• _DATA_:

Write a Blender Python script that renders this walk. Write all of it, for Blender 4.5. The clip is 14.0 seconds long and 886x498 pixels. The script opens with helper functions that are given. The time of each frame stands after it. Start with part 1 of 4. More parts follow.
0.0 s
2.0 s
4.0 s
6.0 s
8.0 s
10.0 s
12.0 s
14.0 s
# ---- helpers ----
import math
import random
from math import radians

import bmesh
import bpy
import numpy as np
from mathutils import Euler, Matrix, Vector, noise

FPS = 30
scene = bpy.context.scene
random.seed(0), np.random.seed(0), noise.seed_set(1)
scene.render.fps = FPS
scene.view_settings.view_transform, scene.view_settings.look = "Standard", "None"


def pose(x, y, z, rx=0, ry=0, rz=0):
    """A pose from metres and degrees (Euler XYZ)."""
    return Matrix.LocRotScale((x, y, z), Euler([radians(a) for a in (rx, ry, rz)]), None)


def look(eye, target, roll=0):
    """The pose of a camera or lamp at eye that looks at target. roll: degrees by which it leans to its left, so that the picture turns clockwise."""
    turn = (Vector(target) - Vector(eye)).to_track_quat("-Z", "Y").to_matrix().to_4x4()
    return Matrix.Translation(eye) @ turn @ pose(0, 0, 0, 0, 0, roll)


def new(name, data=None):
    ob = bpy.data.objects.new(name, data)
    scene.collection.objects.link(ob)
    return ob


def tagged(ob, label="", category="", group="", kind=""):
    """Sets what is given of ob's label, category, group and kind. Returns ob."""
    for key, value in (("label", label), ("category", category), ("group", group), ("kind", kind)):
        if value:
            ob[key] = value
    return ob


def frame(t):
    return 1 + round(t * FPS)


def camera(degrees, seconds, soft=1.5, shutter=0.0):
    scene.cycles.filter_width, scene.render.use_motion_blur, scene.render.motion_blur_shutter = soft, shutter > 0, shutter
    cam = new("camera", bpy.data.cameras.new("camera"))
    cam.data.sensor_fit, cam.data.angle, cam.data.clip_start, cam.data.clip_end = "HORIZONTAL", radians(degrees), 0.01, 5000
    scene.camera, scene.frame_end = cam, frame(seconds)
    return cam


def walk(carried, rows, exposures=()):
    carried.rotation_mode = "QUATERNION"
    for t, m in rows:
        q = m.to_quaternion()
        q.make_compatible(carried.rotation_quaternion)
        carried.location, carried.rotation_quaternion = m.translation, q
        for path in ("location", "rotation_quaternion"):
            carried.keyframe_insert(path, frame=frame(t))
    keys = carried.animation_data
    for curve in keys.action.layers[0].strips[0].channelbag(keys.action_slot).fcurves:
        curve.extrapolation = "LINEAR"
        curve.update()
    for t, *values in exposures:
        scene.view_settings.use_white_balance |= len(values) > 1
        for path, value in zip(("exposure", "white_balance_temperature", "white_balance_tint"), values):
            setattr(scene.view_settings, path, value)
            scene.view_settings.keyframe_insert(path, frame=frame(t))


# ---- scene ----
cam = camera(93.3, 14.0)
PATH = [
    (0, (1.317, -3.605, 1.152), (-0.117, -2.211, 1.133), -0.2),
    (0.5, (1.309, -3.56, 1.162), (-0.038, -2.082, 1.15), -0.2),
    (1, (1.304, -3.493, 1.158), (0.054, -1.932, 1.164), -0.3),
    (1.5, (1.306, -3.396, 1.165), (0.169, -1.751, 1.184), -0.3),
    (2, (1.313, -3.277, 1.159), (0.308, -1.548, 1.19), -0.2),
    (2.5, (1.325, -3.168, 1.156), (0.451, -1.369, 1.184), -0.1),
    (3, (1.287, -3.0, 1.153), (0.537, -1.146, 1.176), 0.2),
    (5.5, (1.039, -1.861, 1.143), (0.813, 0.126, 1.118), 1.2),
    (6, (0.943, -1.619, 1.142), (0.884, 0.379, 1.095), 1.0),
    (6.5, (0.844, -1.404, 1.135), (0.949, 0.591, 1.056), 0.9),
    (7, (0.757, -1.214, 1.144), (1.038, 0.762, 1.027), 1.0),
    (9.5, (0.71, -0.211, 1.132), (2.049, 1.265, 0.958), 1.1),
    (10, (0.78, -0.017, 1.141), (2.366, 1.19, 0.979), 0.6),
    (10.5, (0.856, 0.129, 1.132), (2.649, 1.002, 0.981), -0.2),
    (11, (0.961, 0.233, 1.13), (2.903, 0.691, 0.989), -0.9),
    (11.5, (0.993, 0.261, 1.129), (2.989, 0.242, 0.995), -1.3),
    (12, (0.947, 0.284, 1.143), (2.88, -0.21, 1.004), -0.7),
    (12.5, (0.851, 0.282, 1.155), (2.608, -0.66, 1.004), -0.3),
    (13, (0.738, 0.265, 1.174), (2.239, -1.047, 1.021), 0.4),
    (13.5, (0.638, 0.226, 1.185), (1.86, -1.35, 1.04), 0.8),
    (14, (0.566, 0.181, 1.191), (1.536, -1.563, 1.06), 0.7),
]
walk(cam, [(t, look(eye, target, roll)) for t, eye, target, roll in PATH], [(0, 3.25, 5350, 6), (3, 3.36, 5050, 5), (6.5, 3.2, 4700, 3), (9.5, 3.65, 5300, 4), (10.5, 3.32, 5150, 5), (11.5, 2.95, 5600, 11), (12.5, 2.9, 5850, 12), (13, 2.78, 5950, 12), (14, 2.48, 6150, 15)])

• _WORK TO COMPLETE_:
Solely the line containing "random.seed(0), np.random.seed(0), noise.seed_set(1)", the line containing "of a camera", and the lines between them are to be given again, exactly as written.

• _ANSWER FOR THE TASK_:
random.seed(0), np.random.seed(0), noise.seed_set(1)
scene.render.fps = FPS
scene.view_settings.view_transform, scene.view_settings.look = "Standard", "None"


def pose(x, y, z, rx=0, ry=0, rz=0):
    """A pose from metres and degrees (Euler XYZ)."""
    return Matrix.LocRotScale((x, y, z), Euler([radians(a) for a in (rx, ry, rz)]), None)


def look(eye, target, roll=0):
    """The pose of a camera or lamp at eye that looks at target. roll: degrees by which it leans to its left, so that the picture turns clockwise."""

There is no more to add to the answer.